A petition to remove Honolulu Prosecuting Attorney Keith Kaneshiro from his elected office was filed in 1st Circuit Court on Tuesday.

The petition, signed by 864 people, follows recent news reports that federal prosecutors have notified Kaneshiro he is the target of an expanding criminal probe into law enforcement in Honolulu. Neither federal prosecutors nor Kaneshiro have confirmed or denied the existence of the target letter.

That didn’t stop Tracy Yoshimura, a two-time target of Kaneshiro’s office, from launching an online petition to impeach Kaneshiro. After receiving more than the 500 signatures required by the City Charter, Yoshimura and his attorney, Keith Kiuchi, filed a motion for a hearing on the matter Tuesday afternoon.

Tracy Yoshimura holds documents to file at Court Clerk office.
Tracy Yoshimura carries the documents to the court Tuesday. Cory Lum/Civil Beat

While Yoshimura concedes that Kaneshiro has not been accused of anything, he believes the prosecutor’s presence in the office after reportedly being informed he himself is a criminal target could imperil future criminal cases.

“The mere possibility of a conviction is enough reason to take administrative actions,” Yoshimura said.

After the petition was filed, it was assigned to be heard by Circuit Judge Jeffrey Crabtree. A hearing date has not been scheduled.

Exactly how the case will proceed is unclear because of vague wording about the impeachment procedure in the City Charter.

Yoshimura and Kaneshiro have a long history.

Tracy Yoshimura speaks to media about Keith Kaneshiro.
Tracy Yoshimura speaks to the media about why he filed the impeachment petition signatures Tuesday. Cory Lum/Civil Beat

In 2014 and 2016, Kaneshiro’s office tried and failed to make an illegal gambling case against Yoshimura, who is a gaming machine distributor.

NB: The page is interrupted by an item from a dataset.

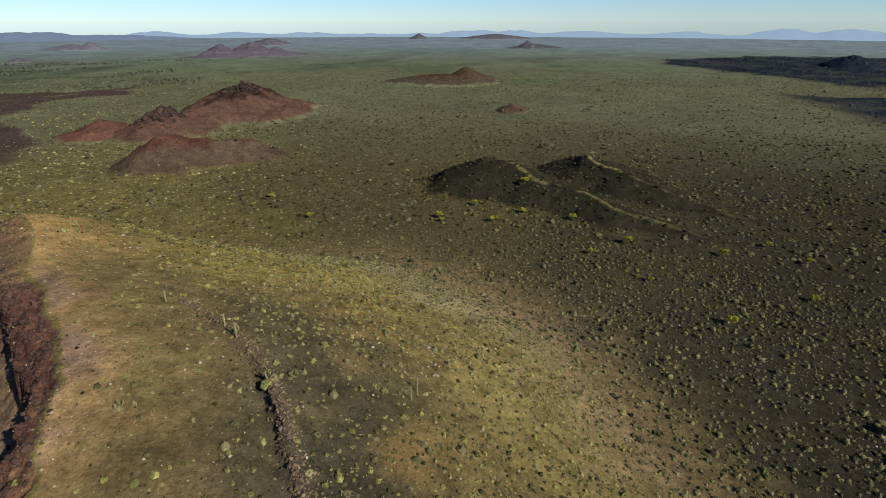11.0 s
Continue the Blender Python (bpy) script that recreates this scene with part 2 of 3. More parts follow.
    c = mix(c, (0.040, 0.036, 0.040), flow * dark * step(0.3, 0.7, fbm(x, y, 70, 4, 5)) * 0.35)
    # the cone
    on = (1 - breach) * (k["rho"] >= k["R"])
    cone = (1 - step(0.62, 1.30, k["v"] + 0.16 * fine + 0.1 * blot)) * on
    ring = k["u"] + 0.045 * fine + 0.05 * blot
    c = mix(c, (0.106, 0.082, 0.035), cone)
    c = mix(c, (0.064, 0.050, 0.024), cone * step(134, 162, k["b"] + 12 * blot))
    # west flank's olive dimmed in colour, imitating lens vignetting
    c = mix(c, OLIVE * 0.32, cone * step(195, 230, k["b"]))
    c = mix(c, TAN * 0.72, cone * step(0.0, 0.6, blot + 0.6 * fine) * (1 - step(0.2, 0.4, ring)) * (0.6 - 0.4 * step(140, 172, k["b"])))
    c = mix(c, CINDER * 1.3, cone * step(0.12, 0.30, ring) * (1 - step(0.34, 0.50, ring)) * step(96, 140, k["b"] + 14 * blot) * 0.8)
    c = mix(c, OCHRE * 0.8, cone * step(0.30, 0.48, ring) * (1 - step(0.50, 0.68, ring)) * np.clip(0.24 + 0.40 * fine + 0.2 * blot, 0, 0.7) * (1 - 0.5 * step(146, 168, k["b"])))
    c = mix(c, GRASS * (1.28, 1.22, 1.05), cone * step(0.44, 0.66, ring) * (1 - step(0.70, 0.94, ring)) * (0.6 + 0.3 * fine) * (1 - 0.35 * step(116, 142, k["b"])))
    c = mix(c, TAN, cone * (1 - step(0.01, 0.10, ring)) * (1 - 0.85 * step(140, 172, k["b"])))
    c = mix(c, (0.150, 0.100, 0.070), cone * (1 - step(0.0, 0.05, ring)) * step(82, 94, k["b"]) * (0.85 - 0.7 * step(140, 172, k["b"])))
    c = mix(c, OCHRE, cone * spot(x, y, 118, 122, 24) * 0.35)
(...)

Yoshimura is currently suing Kaneshiro in federal court for wrongful prosecution.

While Kaneshiro has offered little in the way of comment since reports about the target letter surfaced, he insisted in a brief Hawaii News Now interview this week that he intends to remain in office.

“I was elected to serve four years,” he said.

“The comment about him being elected for four years in no way was a guarantee that he’d be able to stay in regardless of what happens,” Yoshimura said Tuesday.

Last week, Kaneshiro’s chief deputy, Chasid Sapolu announced he was taking a leave of absence after receiving notice from federal attorneys that some of his actions may be the “subject” of additional investigation.

Prosecutor Keith Kaneshiro announces a 3rd possible trial for Christopher Deedy.
Honolulu Prosecuting Attorney Keith Kaneshiro said Monday he intends to stay in office despite reports that he is under federal investigation. Cory Lum/Civil Beat

But the 69-year-old Kaneshiro’s reticence to answer questions about the reported target letter and what it means for his office has many in the legal community calling for him to step aside for the time being.

It’s been more than a year since Honolulu Police Chief Louis Kealoha and his wife, Katherine Kealoha, a former assistant prosecutor in Kaneshiro’s office, were indicted on corruption and bank fraud charges.

They will be tried on the corruption charges, along with four Honolulu Police Department officers, next spring. A separate bank fraud case is scheduled to begin next summer.

Now that the impeachment petition is filed, Honolulu heads into uncharted waters. Impeachment proceedings in two previous cases were halted before they could get underway.

In 2002, a petition was filed to remove then-City Councilman Rene Mansho. The petition was filed in the Hawaii Supreme Court, as specified by the  charter. But the case was dismissed after Mansho admitted she used campaign funds for personal expenses and resigned.

In 2010, the Hawaii Supreme Court found the attempted recall and impeachment of Maui County Councilman Sol Kahoohalahala over his residency was inappropriate because the Maui County Charter spelled out how to deal with residency requirements, making impeachment unnecessary.